Diskusi bertajuk "Topik seputar cerita Presiden terdahulu (Top secret)" diselenggarakan oleh Arsip Nasional Indonesia (ANRI) bekerja sama dengan BRIN untuk mengulas sejarah Pemilu pertama tahun 1955.

BACA JUGA:BRIN Sebut Kompetisi Legislatif di Pemilu 2024 Makin Menarik

Menurutnya, Indonesia memiliki karakteristik sendiri yang membutuhkan demokrasi Pancasila, sehingga perlu jeda untuk melakukan konsolidasi setelah hingar-bingar kemerdekaan dirayakan.

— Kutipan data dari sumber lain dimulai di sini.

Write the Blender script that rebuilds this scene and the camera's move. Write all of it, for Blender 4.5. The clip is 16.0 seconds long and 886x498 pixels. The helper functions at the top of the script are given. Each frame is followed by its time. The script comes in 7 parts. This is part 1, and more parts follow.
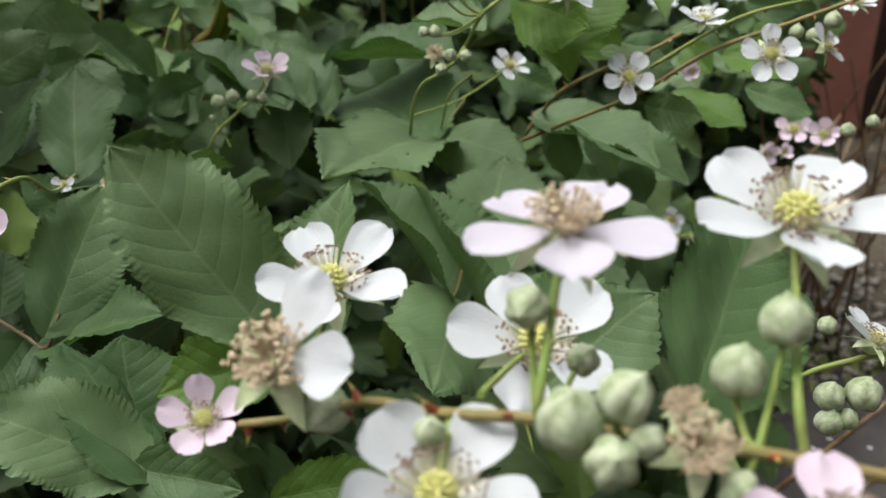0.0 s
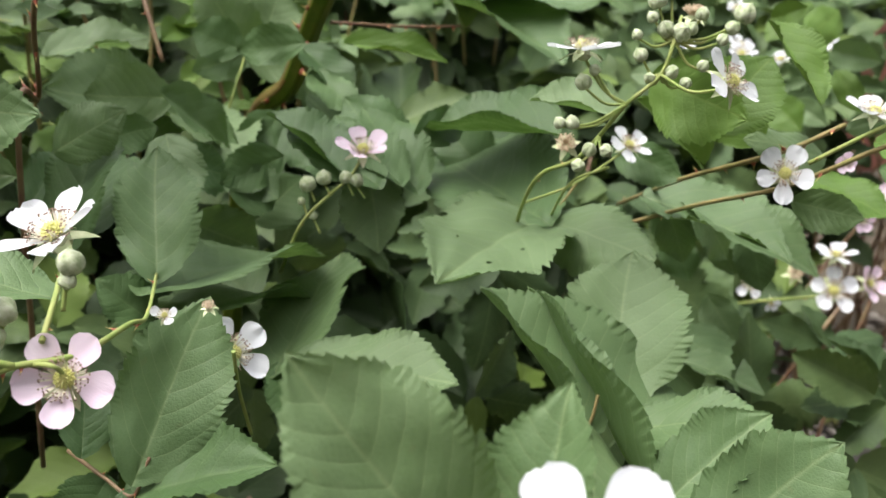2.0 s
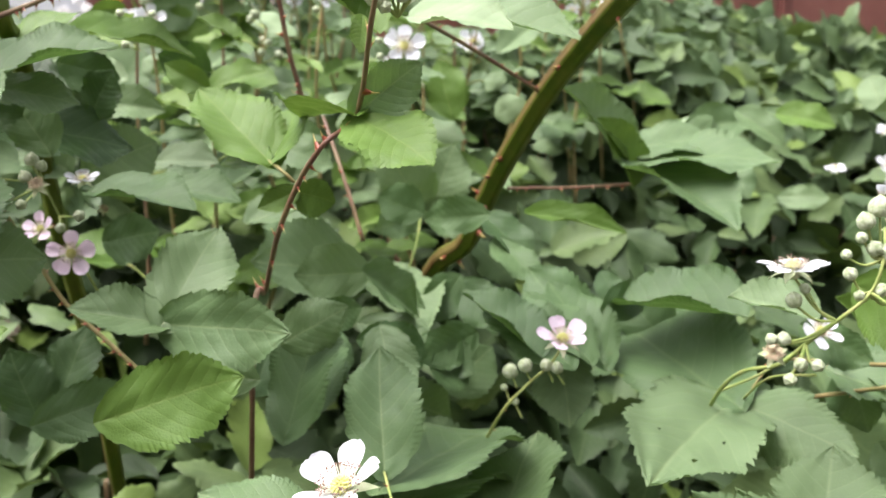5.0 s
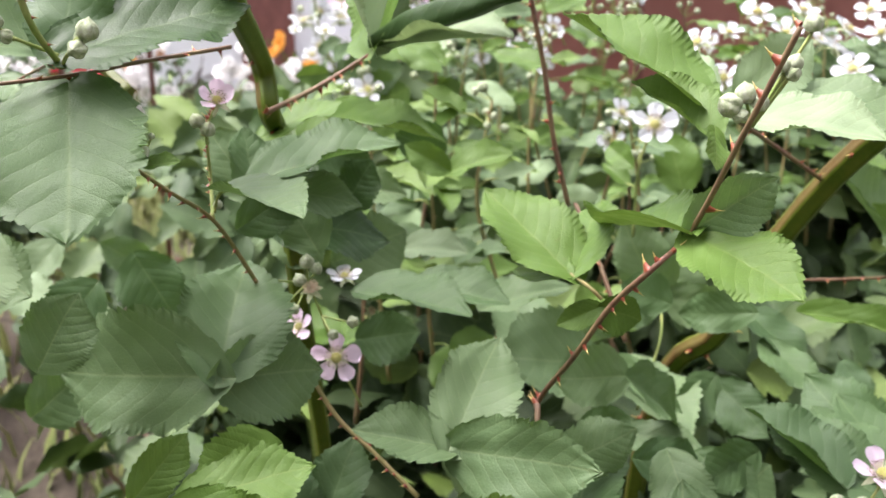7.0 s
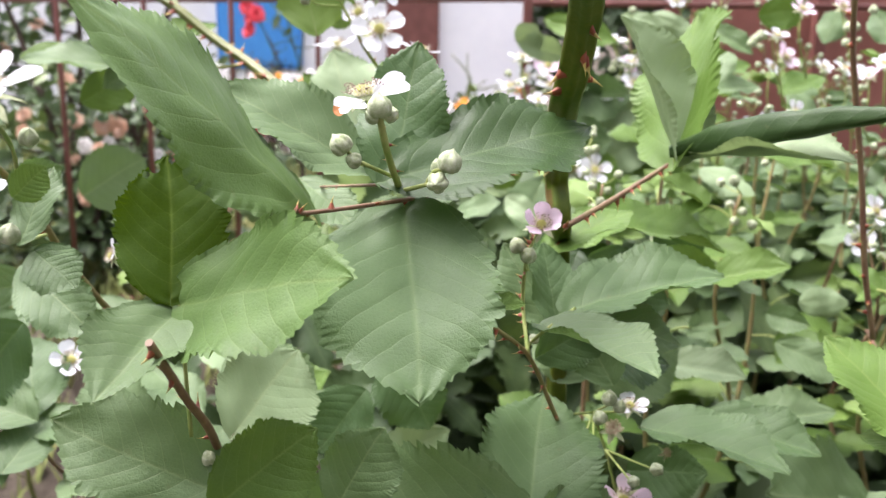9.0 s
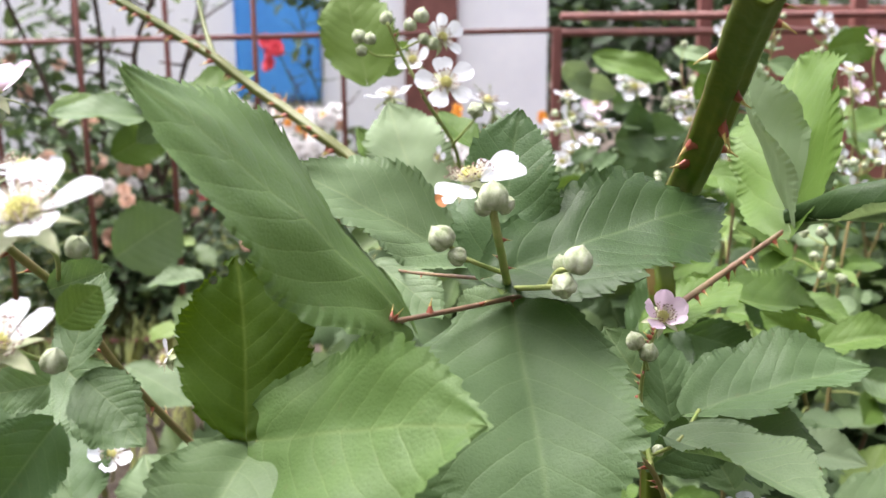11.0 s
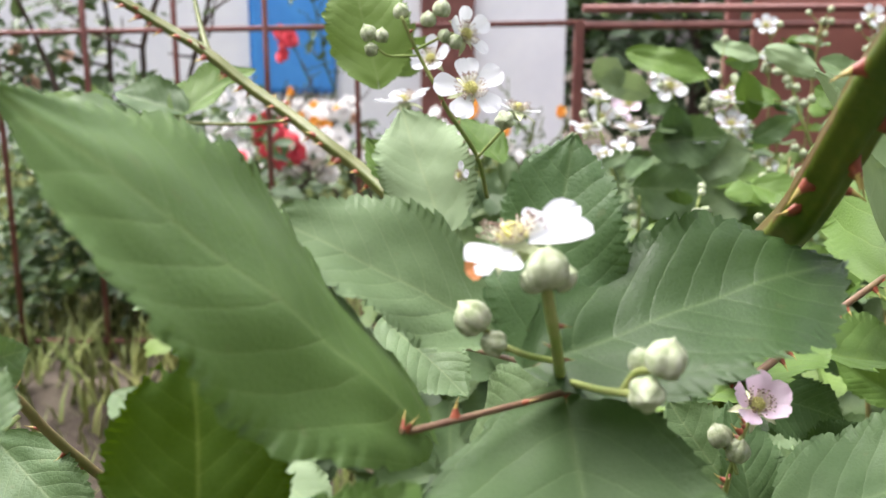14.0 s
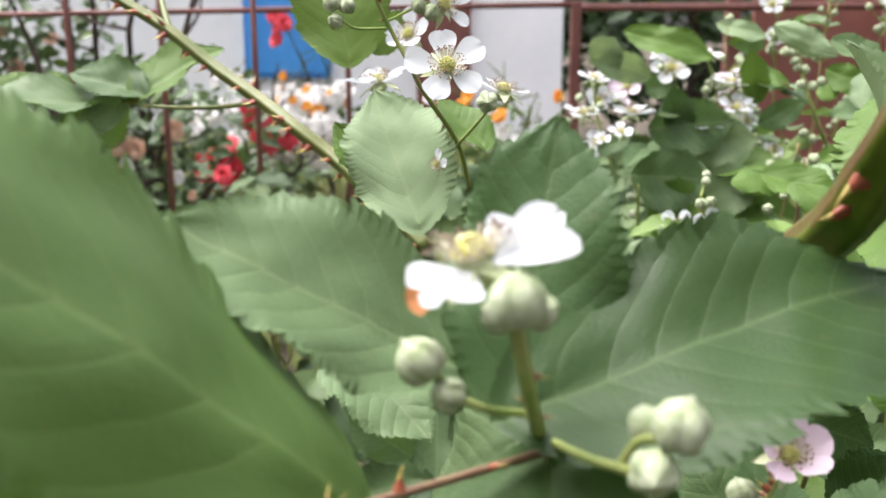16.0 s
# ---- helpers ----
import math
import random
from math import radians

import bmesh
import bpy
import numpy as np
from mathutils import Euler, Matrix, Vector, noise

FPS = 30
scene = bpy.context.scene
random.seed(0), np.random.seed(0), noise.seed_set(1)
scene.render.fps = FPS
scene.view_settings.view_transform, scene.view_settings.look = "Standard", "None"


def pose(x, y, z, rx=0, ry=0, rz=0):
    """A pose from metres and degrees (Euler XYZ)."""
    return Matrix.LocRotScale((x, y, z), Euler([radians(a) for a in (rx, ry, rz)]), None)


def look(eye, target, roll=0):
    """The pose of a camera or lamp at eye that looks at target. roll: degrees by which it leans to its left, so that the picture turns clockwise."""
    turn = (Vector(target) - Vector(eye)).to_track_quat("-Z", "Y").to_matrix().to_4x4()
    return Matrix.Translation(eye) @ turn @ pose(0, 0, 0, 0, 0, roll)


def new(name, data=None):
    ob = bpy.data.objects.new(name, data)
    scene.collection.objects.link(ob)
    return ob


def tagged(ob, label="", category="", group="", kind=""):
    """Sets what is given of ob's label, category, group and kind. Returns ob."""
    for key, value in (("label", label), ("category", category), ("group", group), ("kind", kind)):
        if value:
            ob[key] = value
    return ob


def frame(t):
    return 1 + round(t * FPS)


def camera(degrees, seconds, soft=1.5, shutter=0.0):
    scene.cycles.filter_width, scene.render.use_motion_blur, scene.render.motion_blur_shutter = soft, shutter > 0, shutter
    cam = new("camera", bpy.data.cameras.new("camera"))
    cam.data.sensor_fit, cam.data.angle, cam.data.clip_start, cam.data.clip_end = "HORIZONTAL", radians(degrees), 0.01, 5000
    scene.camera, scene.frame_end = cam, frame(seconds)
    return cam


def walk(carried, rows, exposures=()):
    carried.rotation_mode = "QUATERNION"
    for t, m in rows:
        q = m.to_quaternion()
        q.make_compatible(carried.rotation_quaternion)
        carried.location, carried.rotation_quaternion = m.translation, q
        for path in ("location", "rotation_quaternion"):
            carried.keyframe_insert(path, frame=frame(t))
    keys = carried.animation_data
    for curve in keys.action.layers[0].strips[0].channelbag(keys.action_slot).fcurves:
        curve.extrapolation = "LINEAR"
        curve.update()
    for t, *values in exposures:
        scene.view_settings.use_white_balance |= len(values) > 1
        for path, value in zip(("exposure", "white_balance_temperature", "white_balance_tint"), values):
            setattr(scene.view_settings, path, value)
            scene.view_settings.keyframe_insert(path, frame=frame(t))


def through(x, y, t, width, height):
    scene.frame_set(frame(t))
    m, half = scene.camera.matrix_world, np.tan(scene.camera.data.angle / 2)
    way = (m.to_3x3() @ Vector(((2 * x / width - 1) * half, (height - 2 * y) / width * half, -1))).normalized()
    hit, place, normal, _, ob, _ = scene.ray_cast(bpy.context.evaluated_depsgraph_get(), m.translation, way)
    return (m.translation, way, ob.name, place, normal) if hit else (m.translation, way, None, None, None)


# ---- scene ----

"Setelah terjadi revolusi yang luar biasa melawan penjajahan dan lain sebagainya, ketika merdeka maka proses selanjutnya yakni membangun bangsa. Jadi melakukan konsolidasi, ketatanegaraan kita solidkan kembali, lalu masyarakat kita tentu dengan hingar-bingar revolusi setelah melawan penjajah, ini perlu ditata kembali, perlu ada jeda," papar Siti.

Menurutnya, Pemerintah Indonesia saat itu sudah mempertimbangkan dan sudah tertuang dalam konstitusi, bahwa Tanah Air yang sudah merdeka terlahir dengan bersepakat untuk menjalankan demokrasi.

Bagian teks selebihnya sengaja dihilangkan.